KEBAKARAN HUTAN DAN LAHAN
Oleh
Pitriyadi, M.Si
Hutan, yang keberadaannya mutlak
diperlukan, makin hari makin menyusut luasnya karena berbagai sebab. Salah
satunya, yang dapat dikatakan paling dahsyat adalah kebakaran. Berbeda dengan hama dan penyakit,
kebakaran hutan dapat mengakibatkan musnahnya atau berkurangnya hutan dalam
waktu yang relatif singkat.
Salah satu contoh adalah kebakaran hutan di Kalimantan Timur pada bulan
November 1982 sampai bulan April 1983, yang memusnahkan sekitar 3,6 juta hektar
hutan terbaik di Indonesia. Sebuah laporan yang dikutip oleh Zoefri Hamzah dan
Ari Wibowo menaksir, kebakaran hutan di Kalimantan
tersebut memusnahkan kayu senilai antara US $ 5,6 miliar US $ 7,4 miliar.
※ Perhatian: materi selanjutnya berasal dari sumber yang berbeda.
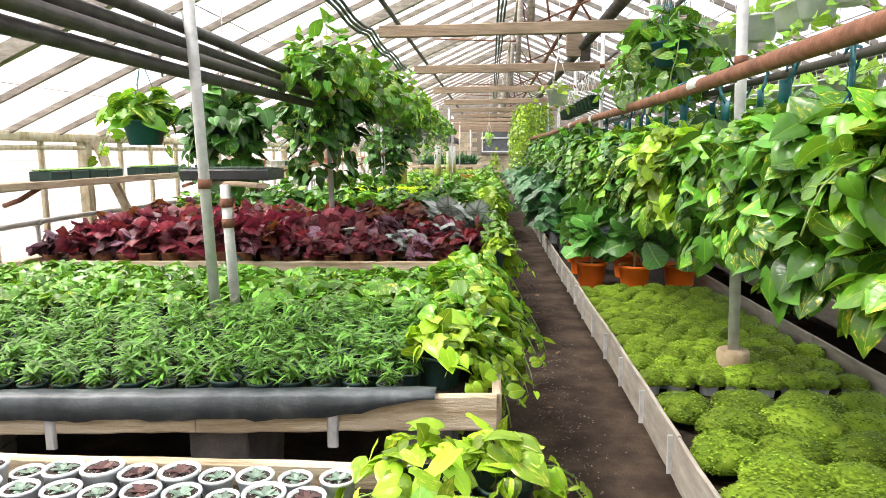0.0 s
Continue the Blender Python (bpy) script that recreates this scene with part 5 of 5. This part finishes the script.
while y < 15:
    mons.place(spot(0.76 + rng.uniform(-0.02, 0.04), y, RZ, rng.uniform(-40, 40), rng.uniform(0.9, 1.1)), i)
    monr.place(spot(1.27 + rng.uniform(-0.05, 0.05), y + 0.2, RZ, rng.uniform(0, 360), rng.uniform(1.0, 1.2)), i + 1)
    y, i = y + 0.4, i + 3
monf = Kind([potted_monstera(450 + i, "white_pot", 20, 0.15, False, lean=0.1) for i in range(2)])
while y < 21.4:
    monf.place(spot(0.76, y, RZ, rng.uniform(-40, 40), 1.0), i)
    monf.place(spot(1.2, y + 0.2, RZ, rng.uniform(0, 360), 1.15), i + 1)
    y, i = y + 0.5, i + 1

HB = "golden pothos with yellow-flecked leaves in a teal hanging basket"
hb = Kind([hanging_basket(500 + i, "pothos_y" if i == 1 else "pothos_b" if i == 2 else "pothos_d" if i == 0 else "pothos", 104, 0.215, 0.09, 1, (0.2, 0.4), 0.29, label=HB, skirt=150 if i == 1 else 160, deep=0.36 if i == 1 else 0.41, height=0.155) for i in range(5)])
for i, v in enumerate((2, 4, 3, 2, 4, 1, 2, 3, 0, 3, 2, 3, 2)):
    hb.place(spot(0.93 + rng.uniform(-0.04, 0.04), 3.05 + 0.36 * i, 1.628, rng.uniform(0, 360), rng.uniform(0.95, 1.08)), v)
y, i = 7.88, 0
hm = Kind([hanging_basket(510 + i, ("pothos", "pothos_d", "pothos", "pothos_d")[i], 88, 0.23, 0.094, 2, (0.2, 0.45), 0.29, label=HB, skirt=100, deep=0.5, height=0.27) for i in range(4)])
while y < 15:
    hm.place(spot(0.92, y, 1.628, rng.uniform(0, 360), rng.uniform(0.95, 1.1)), i)
    y, i = y + 0.36, i + 1
hr = Kind([hanging_basket(520 + i, "pothos" if i else "pothos_d", 44, 0.3, 0.125, 4, (0.2, 0.6), 0.3, skirt=44, deep=0.6, lo=True, label="leafy pothos hanging from the rear pipe") for i in range(3)])
y = 3.3
while y < 14:
    hr.place(spot(1.4, y, 1.72, rng.uniform(0, 360), 1.0), i)
    y, i = y + 0.55, i + 1
top = Kind([hanging_basket(530 + i, "pothos", 54, 0.27, 0.1, 8, (0.3, 0.6), 0.42, skirt=40, lo=True, label="pothos in a teal basket hung high under the roof", hooks=False) for i in range(3)])
for i, (x, y, z) in enumerate(((1.02, 5.6, 2.38), (1.08, 6.05, 2.42), (1.2, 6.5, 2.4))):
    hang(top.place(spot(x, y, z, i * 77), i), roof_z(x) - 0.04)
wb = Kind([hanging_basket(540 + i, "gold_vine" if i == 0 else "fern", 16, 0.15, 0.07, 2, (0.2, 0.35), 0.32, pot="white_pot", lo=True, label="small plant in a white plastic hanging basket on cords", hooks=False, pr=0.1, height=0.1) for i in range(2)])
for i, (x, y, z) in enumerate([(0.57, 7.5, 2.2), (-1.32, 15.83, 1.78), (-0.03, 17.4, 2.05)] + [(1.46 + 0.02 * (j % 3), 4.6 + 0.3 * j, 2.4) for j in range(18)] + [(2.3, 5.2 + 0.4 * j, 2.15) for j in range(7)]):
    hang(wb.place(spot(x, y, z, i * 50), 0 if i == 0 else 1), roof_z(x) - 0.04)
gb = Kind([hanging_basket(550, "fern", 8, 0.1, 0.06, 0, (0.1, 0.2), 0.3, pot="green_pot", lo=True, label="dark green plastic basket with a few shoots hung on cords", hooks=False, pr=0.1, height=0.06, skirt=2)])
for i in range(11):
    hang(gb.place(spot(1.17, 9.35 + 0.3 * i, 2.28, i * 70), 0), roof_z(1.17) - 0.04)


def curtain(seed, n, length, mat, label):
    r = random.Random(seed)
    t = thing("hanging_vine", label, "vine", "vines under the roof")
    lay(t, shoots(Geo(), r, [((r.uniform(-0.18, 0.18), r.uniform(-0.25, 0.25), 0), (r.uniform(-1, 1), r.uniform(-1, 1), -0.5), r.uniform(0.6, 1) * length) for i in range(n)], L_HEART_LO, 0.06), [], L_HEART_LO, mat, False)
    return t


cv = Kind([curtain(560 + i, 24, 1.5, "gold_vine", "yellow-green vine hanging in a dense curtain") for i in range(3)])
for i in range(11):
    x, y = 0.8 + 0.1 * (i % 3), 15.6 + 0.36 * i
    hang(cv.place(spot(x, y, 2.3 + 0.08 * (i % 2), i * 60), i), roof_z(x) - 0.04, "stem", "main_stem")
low = Kind([leafy_plant(570 + i, L_HEART_LO, "pothos_d" if i else "pothos", 40, 0.3, 0.25, 0.12, "green plant in a dark pot across the second path", "potted_plant", "plants on the far bench", 0.08, 0.12) for i in range(2)])
fill(low, 2.3, 3.5, 2.5, 16, 0.5, 0.6, 0.387, jit=0.3)

# ---------- overhead on the left ----------
LBL = "dark leafy pothos in a hanging basket under the heating pipes"
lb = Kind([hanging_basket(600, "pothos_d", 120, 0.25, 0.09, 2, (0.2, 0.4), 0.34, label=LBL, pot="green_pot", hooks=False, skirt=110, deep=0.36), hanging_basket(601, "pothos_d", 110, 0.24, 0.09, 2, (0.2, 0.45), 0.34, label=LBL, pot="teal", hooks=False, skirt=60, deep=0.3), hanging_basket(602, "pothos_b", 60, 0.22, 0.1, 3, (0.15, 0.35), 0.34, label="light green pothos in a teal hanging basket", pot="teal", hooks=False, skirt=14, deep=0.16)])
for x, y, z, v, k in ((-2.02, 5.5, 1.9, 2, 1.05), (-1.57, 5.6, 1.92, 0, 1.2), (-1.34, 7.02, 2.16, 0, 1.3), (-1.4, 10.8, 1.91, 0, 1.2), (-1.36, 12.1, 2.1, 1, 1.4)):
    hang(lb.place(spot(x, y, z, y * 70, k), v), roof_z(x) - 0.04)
tv = Kind([leafy_plant(620 + i, L_HEART_LO if i else L_HEART_MID, ("pothos", "pothos_b", "gold_vine", "pothos_b")[i], 150, 0.33, 0.42, 0.085, "bushy pothos growing over the heating pipes", "climbing_pothos", "pothos over the pipes", 0.05, 0.07, "black", low=-0.9, high=1.0, cat="climbing plant", sink=0.2) for i in range(4)])
y, i = 6.0, 0
while y < 13:
    tv.place(spot(-1.12 + rng.uniform(-0.12, 0.18), y, 1.82, rng.uniform(0, 360), rng.uniform(0.8, 1.1)), i)
    y, i = y + 0.4, i + 1
while y < 19:
    tv.place(spot(-1.15 + rng.uniform(-0.1, 0.12), y, 1.86, rng.uniform(0, 360), rng.uniform(0.6, 0.85)), i)
    y, i = y + 0.8, i + 1
cv2 = Kind([curtain(580 + i, 7, 0.6, "pothos", "green vine trailing from the heating pipes") for i in range(2)])
for i, y in enumerate((6.6, 8.0, 9.6, 11.4, 13.0, 14.5, 16.4, 17.9, 19.3)):
    cv2.place(spot(-1.25, y, 1.88, i * 80), i)

# hook on the board of the begonia bench, ferns in the gap below
def board_hook(x, y, mat="teal"):
    t = thing("hook", "plastic basket hook hung over the bench board", "hook", "hooks on the boards", (x, y, 0.672))
    part("bow", Geo().tube([(-0.03, -0.012, -0.13), (-0.035, -0.012, -0.02), (-0.015, -0.006, 0.012), (0.015, 0.004, 0.012), (0.03, 0.012, -0.01), (0.03, 0.014, -0.03)], 0.006, 7), M[mat], t)
    part("tail", Geo().plank((-0.03, -0.012, -0.1), (-0.033, -0.012, -0.2), 0.03, 0.006), M[mat], t)


for x, y in ((-1.66, 5.885), (-1.42, 11.49), (-2.05, 14.33), (-1.62, 14.345)):
    board_hook(x, y)
board_hook(-1.72, 11.45, "cord")
fn = Kind([leafy_plant(650 + i, L_STRAP, "palm", 60, 0.2, 0.2, 0.17, "green fern growing in the gap between two benches", "fern", "ferns in the gaps", 0.03, 0.02, "black", low=-0.2, high=0.9, cat="fern") for i in range(2)])
for i, (x, y) in enumerate(((-2.0, 5.68), (-1.6, 5.72), (-1.25, 5.7), (-2.35, 5.7), (-1.5, 11.4), (-1.9, 11.38))):
    fn.place(spot(x, y, 0.0, i * 80, 1.1), i)

# tray on a bracket at the first pole
t = thing("seed_tray", "black tray of tiny grey succulents on a bracket", "plant tray", at=(-1.18, 4.68, 1.235))
part("tray", Geo().plank((-0.2, 0, 0.025), (0.2, 0, 0.025), 0.24, 0.05), M["black"], t, "", False)
part("bracket", Geo().plank((-0.2, 0.12, -0.012), (0.25, -0.345, -0.012), 0.05, 0.02), M["wood_beam"], t, "", False)
g = Geo()
for i in range(11):
    for j in range(6):
        rosette(g, rng, (-0.18 + 0.036 * i, -0.09 + 0.036 * j, 0.05), 0.03, n=6)
tagged(part("seedling_cover", g, M["succ"], t), kind="stuff")

# pots and trays on the wall shelf
sp_ = Kind([tagged(part("clay_pot", pot_geo(0.062, 0.085, 18, 0.25), M["terracotta"]), "empty weathered clay pot on the wall shelf", "plant pot", "clay pots on the shelf")])
ss = Kind([white_cup(4, "succ")])
gt = Kind([thing("plant_tray", "dark green tray of small plants on the wall shelf", "plant tray", "trays on the shelf")])
part("tray", Geo().plank((0, -0.11, 0.035), (0, 0.11, 0.035), 0.16, 0.07), M["green_pot"], gt.protos[0], "", False)
g = Geo()
for i in range(3):
    for j in range(4):
        rosette(g, rng, (-0.05 + 0.05 * i, -0.09 + 0.06 * j, 0.07), 0.05, n=8)
tagged(part("seedling_cover", g, M["jade"], gt.protos[0]), kind="stuff")
SX, SZ = WALL_X + 0.3, 1.163
ROW = ((4.5, "pots"), (5.6, "gap"), (6.2, "trays"), (7.1, "gap"), (7.5, "trays"), (8.1, "gap"), (8.9, "trays"), (9.75, "pots"), (10.95, "cups"), (11.8, "trays"), (12.75, "gap"), (13.4, "pots"), (16.45, "cups"), (18.2, "pots"), (19.3, "trays"), (20.6, "gap"), (22.0, "trays"), (24.5, "cups"), (26.7, "end"))
for (y, blk), (y1, _) in zip(ROW, ROW[1:]):
    while y < y1 - 0.05 and blk != "gap":
        if blk == "pots":
            sp_.place(spot(SX + rng.uniform(0.0, 0.06), y, SZ, 0, rng.uniform(0.95, 1.2)), 0)
            y += 0.16
        elif blk == "cups":
            ss.place(spot(SX + rng.uniform(-0.02, 0.06), y, SZ, rng.uniform(0, 360), rng.uniform(1.0, 1.5)), 0)
            y += 0.12
        else:
            gt.place(spot(SX + 0.03, y + 0.1, SZ, 0, 1.0), 0)
            y += 0.24

# hose lying in the path
t = thing("garden_hose", "green garden hose lying along the path", "hose")
part("hose", Geo().tube([(0.15, 17.2, 0.02), (0.41, 17.15, 0.02), (0.6, 17.25, 0.02), (0.68, 17.6, 0.02), (0.64, 18.2, 0.02), (0.56, 19.2, 0.02), (0.5, 20.2, 0.03), (0.5, 21.2, 0.2), (0.55, 21.8, 0.4)], 0.013, 8), M["hose"], t)

# black film along the front of the palm bench
t = thing("plastic_film", "dusty grey plastic film folded over the bench board", "plastic film")
vs, fs = [], []
for i in range(60):
    x = -1.95 + i * 0.0305
    w = 0.006 * math.sin(i * 0.7) + 0.004 * math.sin(i * 1.9)
    yb = 3.53 + 0.08 * x
    vs += [(x, yb + 0.05, 0.612), (x, yb + 0.03, 0.662 + w * 0.2), (x, yb - 0.022, 0.664 + w * 0.3), (x, yb - 0.03 - abs(w) * 0.4, 0.655), (x, yb - 0.032 - abs(w), 0.592 + 0.6 * w + 0.06 * max(0.0, (i - 48) / 11))]
for i in range(59):
    fs += [(i * 5 + j, i * 5 + 5 + j, i * 5 + 6 + j, i * 5 + 1 + j) for j in range(4)]
fl = part("film", Geo().add(vs, fs), M["film"], t)
md = fl.modifiers.new("thickness", "SOLIDIFY")
md.thickness = 0.002

# litter and gravel on the path
g = Geo()
for i in range(5200):
    x, y = rng.gauss(0.32, 0.12), rng.uniform(1.8, 16)
    s = rng.uniform(0.002, 0.006)
    a = rng.uniform(0, 6.28)
    c, n_ = math.cos(a) * s, math.sin(a) * s
    z = 0.012 * noise.noise(Vector((x * 4, y * 4, 0))) + 0.01 * noise.noise(Vector((x * 13, y * 13, 3)))
    g.add([(x + c, y + n_, z), (x - n_, y + c, z), (x - c, y - n_, z), (x + n_, y - c, z), (x, y, z + s * 0.8)], [(0, 1, 4), (1, 2, 4), (2, 3, 4), (3, 0, 4)])
tagged(part("gravel", g, M["stone"], None, "scattered fine gravel on the soil path", False), category="gravel", kind="stuff")
g = Geo()
for i in range(60):
    x, y = rng.uniform(0.1, 0.5), rng.uniform(2, 16)
    g.leaf(L_HEART_LO[i % 3], leaf_pose(Vector((x, y, 0.02)), Vector((rng.uniform(-1, 1), rng.uniform(-1, 1), 0.1)), rng.uniform(-0.3, 0.3), rng.uniform(0.02, 0.05)))
tagged(part("leaf_litter", g, M["dry_leaf"], None, "dry brown leaves fallen on the path"), category="leaf litter", kind="stuff")

for k_ in (cups, palms, heart, beg, beg_far, back, jade, beg2, lime, over, cact, young, mixed, ger, big, broad, tr, grass, snake, strip_y, strip_l, strip_g, strip_d, strip_f, strip_i, mb, ms, figs, mons, monr, monf, hb, hm, hr, top, wb, gb, cv, low, lb, tv, cv2, sp_, ss, gt, fn):
    k_.finish()

# blocks of the end wall, nearest the window
bm_ = Geo().plank((-0.195, 0, 0), (0.195, 0, 0), 0.03, 0.19, 0, 1, 0.0, 0.008).mesh("block", [M["block"]], False)
for r_ in range(12):
    for c_ in range(-10, 8):
        x, z = c_ * 0.4 + (0.2 if r_ % 2 else 0) + 0.6, 0.1 + r_ * 0.2
        if x - 0.2 < WX1 + 0.02 and x + 0.2 > WX0 - 0.02 and z + 0.1 > WZ0 - 0.04 and z - 0.1 < WZ1 + 0.02:
            continue
        if -3.2 < x < 2.4:
            ob = new("block", bm_)
            ob.parent, ob.location = end_wall, (x, WY - 0.006, z)

# the plan above is drawn at 1 : 1.15; set the things out at full size
for ob in scene.objects:
    if ob is not cam:
        ob.location = ob.location * SIZE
Berkenaan dengan hal-hal tersebut diatas, pemerintahan Indonesia
telah mencanangkan tekadnya untuk
mengendalikan kebakaran hutan. Pengalaman menunjukan bahwa dalam pengendalian
kebakaran hutan, upaya pencegahan kebakaran hutan memegang peranan penting.
Sekali hutan terbakar terutama pada musim kemarau panjang, sulit untuk
dipadamkan. Hanya bila hujan telah turun kebakaran menjadi padam.
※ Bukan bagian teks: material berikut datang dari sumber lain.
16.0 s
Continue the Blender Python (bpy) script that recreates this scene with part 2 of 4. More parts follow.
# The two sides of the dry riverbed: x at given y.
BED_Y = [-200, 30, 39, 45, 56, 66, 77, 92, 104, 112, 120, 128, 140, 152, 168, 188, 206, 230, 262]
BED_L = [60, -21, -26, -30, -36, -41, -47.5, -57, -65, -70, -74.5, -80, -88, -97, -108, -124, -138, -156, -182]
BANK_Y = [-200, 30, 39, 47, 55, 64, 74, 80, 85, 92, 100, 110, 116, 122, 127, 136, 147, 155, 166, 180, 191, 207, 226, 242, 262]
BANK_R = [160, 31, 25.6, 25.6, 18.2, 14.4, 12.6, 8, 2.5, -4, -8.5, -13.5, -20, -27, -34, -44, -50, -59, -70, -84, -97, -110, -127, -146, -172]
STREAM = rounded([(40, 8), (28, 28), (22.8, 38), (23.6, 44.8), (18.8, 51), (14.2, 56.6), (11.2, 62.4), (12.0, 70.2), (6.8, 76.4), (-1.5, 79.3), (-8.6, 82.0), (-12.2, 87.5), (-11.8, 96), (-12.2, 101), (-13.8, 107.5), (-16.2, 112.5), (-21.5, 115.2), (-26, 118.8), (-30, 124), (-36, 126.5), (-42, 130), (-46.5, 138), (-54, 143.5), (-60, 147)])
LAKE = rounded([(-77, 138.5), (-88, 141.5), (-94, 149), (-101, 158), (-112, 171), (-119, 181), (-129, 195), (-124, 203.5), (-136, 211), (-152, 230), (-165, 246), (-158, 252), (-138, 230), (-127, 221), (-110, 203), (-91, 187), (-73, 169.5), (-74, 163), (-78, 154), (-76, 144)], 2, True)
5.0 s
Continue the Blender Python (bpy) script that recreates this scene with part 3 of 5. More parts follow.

Untuk menimbulkan, meningkatkan dan memelihara peran serta masyarakat
dalam upaya pencegahan kebakaran tersebut, kegiatan penyuluhan mutlak
diperlukan.
Melalui penyuluhan, seluruh lapisan masyarakat dari segala umur perlu
diyakinkan bahwa jika terjadi kebakaran hutan, semua pihak akan menderita
kerugian. Pengusaha hutan menderita rugi, rakyat kehilangan pekerjaan, pemerintah
kehilangan devisa dan pendapatan negara, pemburu kehilangan binatang buruan,
industri perkayuan kehilangan bahan kayu, penerbit surat kabar kesulitan
kertas, konsumen dan perusahaan air, juga petani kekurangan air, penerbangan
terganggu, pariwisata menjadi lesu dan lain-lain.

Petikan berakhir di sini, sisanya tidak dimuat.